The road to recovery can be rocky and challenging. Many people unnecessarily beat themselves up if they stumble and fall along it the first few times. However, knowledge is half the battle — including recognizing potential pitfalls and how to overcome them. Everything is a learning experience.
That said, you don’t have to struggle through trial and error alone until you find out what works for you. You can learn from the experiences of others — here’s what all moms in recovery should know.
The first thing you should know is that while recovery is possible the first time you go through detox and resolve to quit your substance of choice, you shouldn’t give up if you make a mistake. It takes most people an average of two to five attempts before they manage to quit for good. Some people take longer — it isn’t a reason to abandon hope of getting better. It merely means you’ve discovered methods that don’t work for you.
Part of the reason recovery challenges folks is that addiction creates changes in your neural pathways, triggering cravings. You might not even realize where your impulses stem from. Catching a glimpse of a billboard with folks socially drinking could increase your desire for alcohol even if you don’t consciously recognize the stimulus.
However, drugs like alcohol create chemical changes in your gray matter. For example, while a drink might make you feel calm at first, it alters your brain’s levels of neurotransmitters like glutamate and GABA. When this organ later dries out and tries to return to equilibrium, you could experience severe panic. This terror then drives you to seek relief — often in the same bottle that started the trouble.
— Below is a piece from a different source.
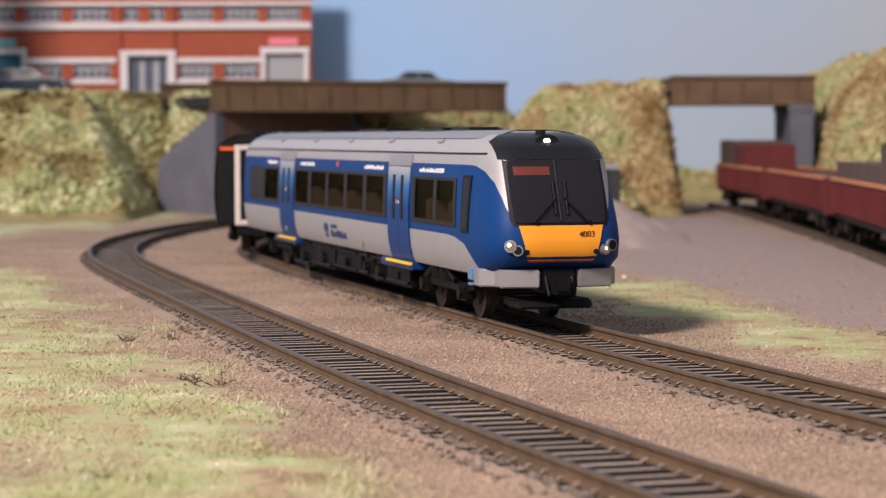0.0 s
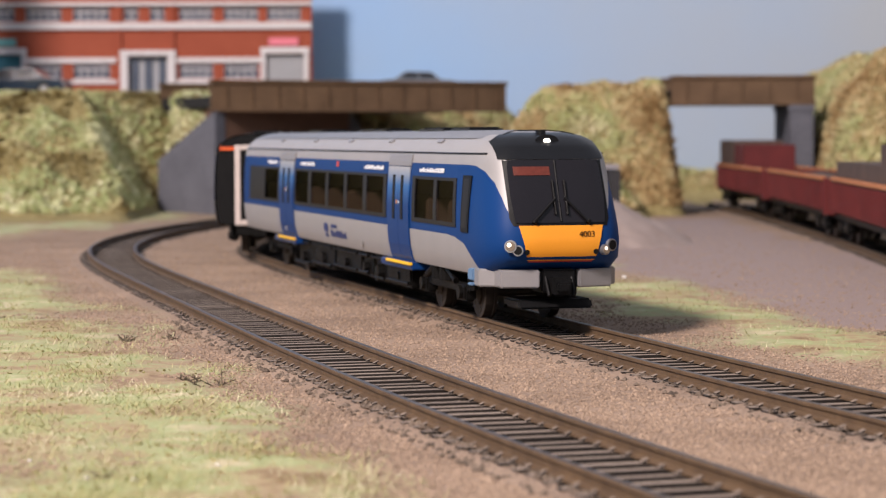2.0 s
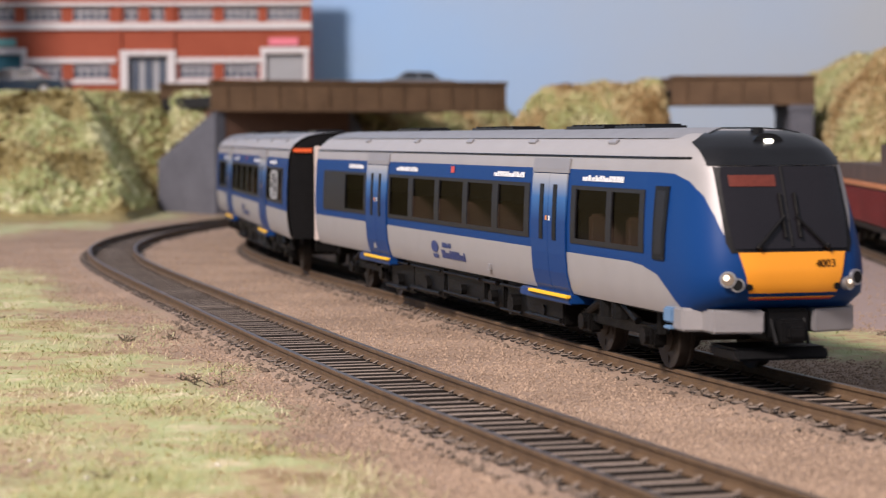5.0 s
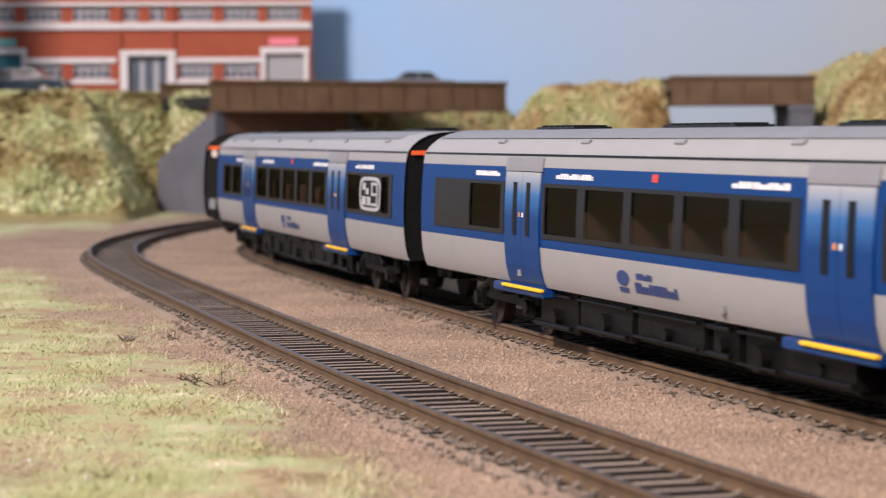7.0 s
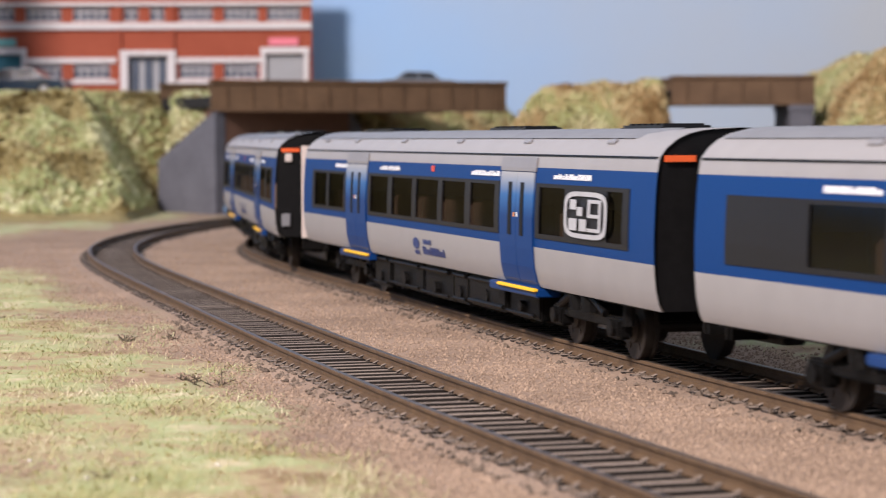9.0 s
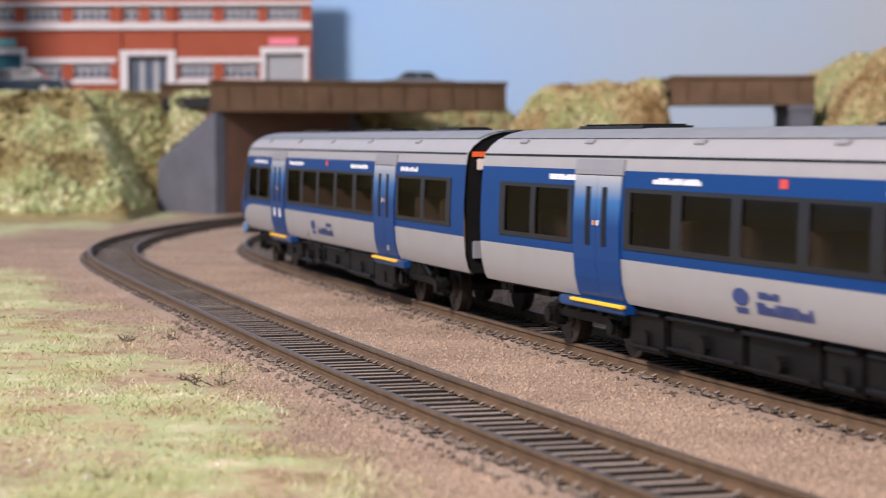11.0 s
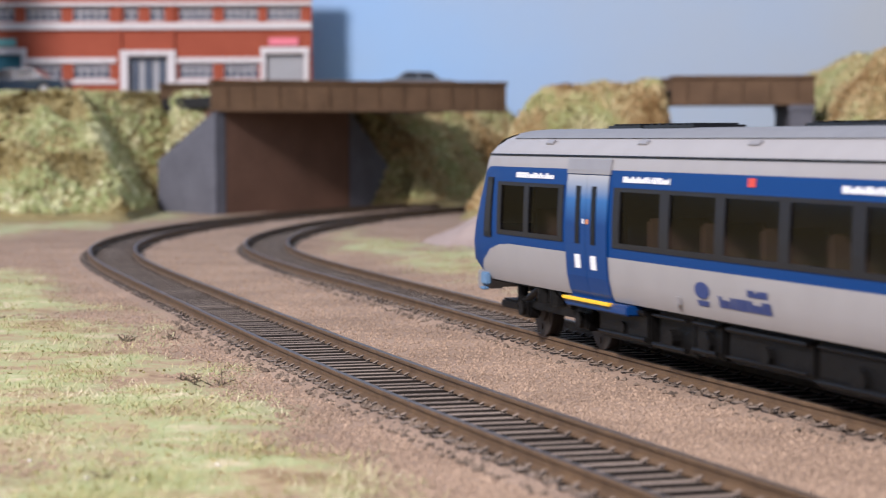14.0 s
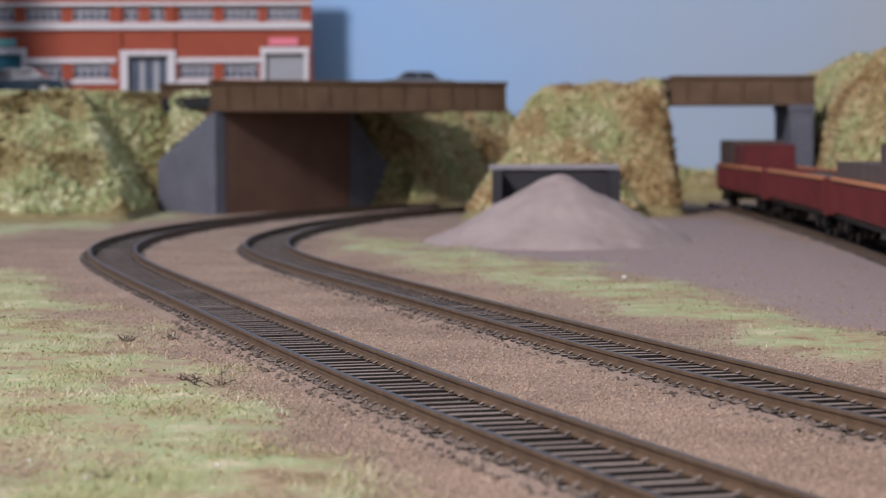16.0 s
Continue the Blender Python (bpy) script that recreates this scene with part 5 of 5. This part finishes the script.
# ---- loose cover: grass fibres, ballast grain, stones ----
def fibres():
    rng = random.Random(77)
    verts, faces = [], []
    n = 0
    while n < 72000:
        if rng.random() < 0.72:
            y = 250 + 560 * rng.random() ** 1.5
            x = rng.uniform(-0.21 * y - 12, 12)
        else:
            y = rng.uniform(440, 1060)
            x = rng.uniform(-50, 125)
        g = green(x, y)
        g *= max(0.12, min(1.0, 0.62 + 1.5 * noise.noise((x / 16, y / 22, 5))))
        if g < 0.1 or rng.random() > g or to_track(x, y) < 19:
            n += 0.2
            continue
        n += 1
        z = level(x, y, 40.0)
        t, up = rng.uniform(0, math.tau), rng.uniform(0.02, 0.8)
        l = rng.uniform(0.9, 3.4)
        d = Vector((math.cos(t), math.sin(t), up)).normalized() * l
        w = Vector((-math.sin(t), math.cos(t), 0)) * rng.uniform(0.045, 0.1)
        o = Vector((x, y, z - 0.1))
        b = len(verts)
        verts += [tuple(o - w), tuple(o + w), tuple(o + d)]
        faces.append((b, b + 1, b + 2))
    tagged(mesh_of("static_grass", verts, faces, fibre_mat), "short straw-green static grass fibres", "grass", kind="stuff")


def grains(name, n, pick, r0, r1, mat, label, seed):
    rng = random.Random(seed)
    verts, faces = [], []
    tri = [(0, 2, 4), (2, 1, 4), (1, 3, 4), (3, 0, 4), (2, 0, 5), (1, 2, 5), (3, 1, 5), (0, 3, 5)]
    done = 0
    while done < n:
        spot = pick(rng)
        if spot is None:
            continue
        done += 1
        x, y, z = spot
        r = rng.uniform(r0, r1) * (0.6 + 0.4 * rng.random())
        t = rng.uniform(0, math.tau)
        c, s = math.cos(t), math.sin(t)
        b = len(verts)
        for px, py, pz in ((1, 0, 0), (-1, 0, 0), (0, 1, 0), (0, -1, 0), (0, 0, 1), (0, 0, -1)):
            k = r * rng.uniform(0.6, 1.3)
            verts.append((x + (px * c - py * s) * k, y + (px * s + py * c) * k, z + pz * k * 0.75))
        faces += [(b + i, b + j, b + l) for i, j, l in tri]
    tagged(mesh_of(name, verts, faces, mat), label, "gravel", kind="stuff")


def on_earth(rng):
    y = 245 + 960 * rng.random() ** 2.1
    x = rng.uniform(-0.21 * y - 5, 0.21 * y + 8)
    g = green(x, y)
    d = to_track(x, y)
    if g > 0.55 or d < 15 or YARD_MAP[cell(x, y)] > rng.uniform(0.3, 1.2):
        return None
    return x, y, level(x, y, d) + 0.05


def beside_track(rng):
    k = rng.choice("ab")
    u = rng.uniform(-20, 420 if k == "a" else 600)
    off = rng.choice((-1, 1)) * (10.2 + 6.5 * rng.random() ** 1.6)
    if rng.random() < 0.4:
        off = rng.choice((-1, 1)) * 7.8 * rng.random() ** 0.5
    x, y, _ = LINES[k](u, off)
    return x, y, (-3.5 - 0.8 * rng.random() if abs(off) < 8.1 else -2.7 if abs(off) < 12.5 else -3.1)


fibres()
grains("fine_ballast", 66000, on_earth, 0.2, 0.6, grain_mat, "fine brown scatter between the tracks", 5)
grains("track_ballast", 11000, beside_track, 0.3, 1.0, stone_mat, "dark loose ballast stones round the sleepers", 6)


def on_lawn(n, seed):
    rng = random.Random(seed)
    out = []
    while len(out) < n:
        if rng.random() < 0.75:
            y = 250 + 560 * rng.random() ** 1.4
            x = rng.uniform(-0.21 * y - 12, 12)
        else:
            y, x = rng.uniform(440, 1060), rng.uniform(-50, 125)
        if green(x, y) > rng.uniform(0.3, 0.9) and to_track(x, y) > 19 and noise.noise((x / 13, y / 13, 2)) > 0.02:
            out.append((x, y, level(x, y, 40.0)))
    return out


tuft_mat = flock("olive_lawn_tuft", [(0.36, (0.12, 0.085, 0.035)), (0.5, (0.24, 0.20, 0.085)), (0.64, (0.36, 0.34, 0.15)), (0.85, (0.50, 0.46, 0.25))], 60, 0.3)
clumps("lawn_tufts", on_lawn(1100, 8), tuft_mat, "ragged olive and brown tufts in the grass", 27, 0.2, 0.6)


# pale chips beside the lines; the four smallest stand for glints in the grass
def chip(x, y, r, mat, label):
    bm = bmesh.new()
    bmesh.ops.create_icosphere(bm, subdivisions=1, radius=r)
    rng = random.Random(int(x * 10))
    for v in bm.verts:
        v.co *= rng.uniform(0.6, 1.3)
        v.co.z *= 0.6
        v.co += Vector((x, y, level(x, y) + r * 0.45))
    tagged(part("stone_chip", bm, mat), label, "stone", "pale chips")


pale = material("pale_chip", (0.75, 0.72, 0.68), vary=0.1)
for x, y, r in ((26, 512, 1.2), (40.5, 466, 0.9), (50, 432, 1.5), (-33, 540, 1.1), (3, 588, 1.0), (-60, 326, 0.45), (-49, 308, 0.5), (-42, 304, 0.55), (-32, 318, 0.45), (60, 745, 1.1)):
    chip(x, y, r, pale, "small pale chip: stone on the earth, bright glint in the grass")


# ---- dry twigs in the grass ----
def twig(x, y, size, seed):
    rng = random.Random(seed)
    bm = bmesh.new()
    z = level(x, y, 40.0)
    for _ in range(9):
        t = rng.uniform(0, math.tau)
        a = Vector((x + rng.uniform(-1, 1) * size, y + rng.uniform(-1, 1) * size, z))
        b = a + Vector((math.cos(t), math.sin(t), rng.uniform(0.1, 1.1))) * size * rng.uniform(0.5, 1.1)
        rod(bm, a, b, 0.14, 5, 0.07)
        for _ in range(3):
            c = a.lerp(b, rng.uniform(0.3, 0.9))
            d = c + Vector((rng.uniform(-1, 1), rng.uniform(-1, 1), rng.uniform(0, 1))) * size * 0.4
            rod(bm, c, d, 0.09, 4, 0.04)
    tagged(part("dry_twig", bm, twig_mat), "dark dry twig lying in the grass", "twig", "dry twigs")


twig_mat = material("dark_twig", (0.085, 0.065, 0.042), vary=0.3)
for k, (x, y, s) in enumerate(((-44, 428, 2.8), (-49, 434, 1.8), (-118, 590, 2.2), (-74, 520, 2.4), (-47, 310, 1.2), (104, 523, 2.2), (-64, 530, 1.6))):
    twig(x, y, s, k)
# ---- movement ----
WAY = [(0.0, 339.2), (2.0, 339.2), (2.2, 336.4), (2.5, 326.6), (3.0, 306.0), (3.5, 286.0), (4.0, 264.2), (4.2, 256.8), (5.2, 200.0), (6.3, 130.5), (6.5, 116.0), (7.0, 79.0), (7.5, 40.5), (8.0, -3.5), (8.5, -53.5), (9.0, -103.0), (9.2, -122.0), (10.3, -234.0), (11.3, -341.0), (11.5, -363.0), (12.0, -417.0), (12.5, -470.5), (13.0, -520.5), (13.5, -574.5), (14.0, -626.5), (14.5, -679.0), (15.0, -730.7), (15.5, -780.7), (16.0, -832.0)]
PITCH = 333.2
PIVOT = 55.0


def smooth_way(t):
    """Where the leading nose is, by a cubic through the rows of WAY that never overshoots."""
    ts, us = [r[0] for r in WAY], [r[1] for r in WAY]
    i = max(0, min(len(ts) - 2, sum(1 for a in ts if a <= t) - 1))

    def slope(j):
        if j in (0, len(ts) - 1):
            return 0.0 if j == 0 else (us[j] - us[j - 1]) / (ts[j] - ts[j - 1])
        a, b = (us[j] - us[j - 1]) / (ts[j] - ts[j - 1]), (us[j + 1] - us[j]) / (ts[j + 1] - ts[j])
        return 2 * a * b / (a + b) if a * b > 0 else 0.0
    h = ts[i + 1] - ts[i]
    k = (t - ts[i]) / h
    return (us[i] * (2 * k ** 3 - 3 * k ** 2 + 1) + us[i + 1] * (3 * k ** 2 - 2 * k ** 3)
            + h * slope(i) * (k ** 3 - 2 * k ** 2 + k) + h * slope(i + 1) * (k ** 3 - k ** 2))


def car_pose(u, k, back=False):
    """Car k with its pivots on the line; back: its cab looks away from the camera."""
    f = u + k * PITCH - (2.0 if k == 2 else 0.0) + PIVOT
    ax, ay, _ = centre("b", f)
    bx, by, _ = centre("b", f + CAR - 2 * PIVOT)
    n = math.hypot(ax - bx, ay - by)
    dx, dy = (ax - bx) / n, (ay - by) / n
    x, y = ax + dx * PIVOT, ay + dy * PIVOT
    turn = math.degrees(math.atan2(dy, dx))
    if back:
        x, y, turn = x - dx * CAR, y - dy * CAR, turn + 180
    return pose(x * MM, y * MM, 0, 0, 0, turn)


def motions():
    times = [k * 0.2 for k in range(81)]
    for car, k, back in ((lead_car, 0, False), (mid_car, 1, False), (rear_car, 2, True)):
        walk(car, [(t, car_pose(smooth_way(t), k, back)) for t in times])
        for b in car.children:
            for w in b.children:
                if w.name.startswith("wheelset"):
                    home = w.location.copy()
                    rows = []
                    for n in range(241):
                        t = n / 15
                        roll = (smooth_way(0) - smooth_way(t)) / 6.2 * (-1 if back else 1)
                        rows.append((t, Matrix.Translation(home) @ Matrix.Rotation(roll, 4, "Y")))
                    walk(w, rows)


motions()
Therefore, be patient with yourself. It may sound like a riddle, but the only thing that can help retrain your neural pathways is sufficient exposure to alternative positive stimuli. The time you need to do so takes, well, time.
With whom do you surround yourself when you socialize? One reason for relapse occurs when people return to their old habits not because they desire to use again but from sheer loneliness.
For example, if you previously spent every afternoon at the pub, you could miss your social circle. You can’t expect all your old buddies to quit drinking and take up bowling.
Make a list of those people you know who have healthy interests. Reach out to them and suggest activities that can help nurture your bond. Having people to turn to for support whom you don’t associate with substance use can make a significant difference in your recovery.
What kind of activities interest you that don’t involve substance use? Turning to these pastimes when cravings strike can help keep you on the recovery path.
If your addiction took up all your free time, you might need to become reacquainted with yourself. Ask what makes you happy and what you used to enjoy as a child. If you were always into sports, joining a recreational softball league might do the trick. If you’re more into intellectual pursuits, perhaps an online chess club can help you flex your mental muscle while having fun.
Your initial days of recovery might take place in a carefully monitored inpatient facility. After all, detoxing from some substances can pose severe risks to your health. It isn’t unusual for those coming off of years of alcohol abuse to experience dramatic, sometimes dangerous, liver and brain function shifts.
However, eventually, you’ll need to reintegrate yourself into regular life. That doesn’t mean your therapy ends. Instead, why not explore some of the new treatment modalities that may help you stay clean?
For example, many sexual abuse survivors find that yoga therapy helps them regain a sense of agency over their bodies. Those who love animals might gravitate to equine therapy and budding Picassos to art.
That isn’t to say you might not combine modalities. For example, perhaps you spend time on the mat in yoga therapy while processing your thoughts surrounding your triggers in traditional psychoanalysis.
Finally, please know that recovery is possible. It may sometimes feel as if you’re Sisyphus, endlessly pushing that boulder up a hill, only to have it roll back down on you. Please believe that eventually, it will gather enough momentum to scale that summit and roll down the other side.
It might help to surround yourself with those who are further along in their recovery. There’s a reason why 12-step programs often have new members identify a sponsor. Such individuals can help you stay on the recovery path and provide necessary encouragement from someone who has been there if you backslide. Eventually, you will achieve sobriety and maintain it.
Getting clean from drugs and alcohol isn’t a task for the faint of heart. Moms in recovery, please know these five things to help you on your path.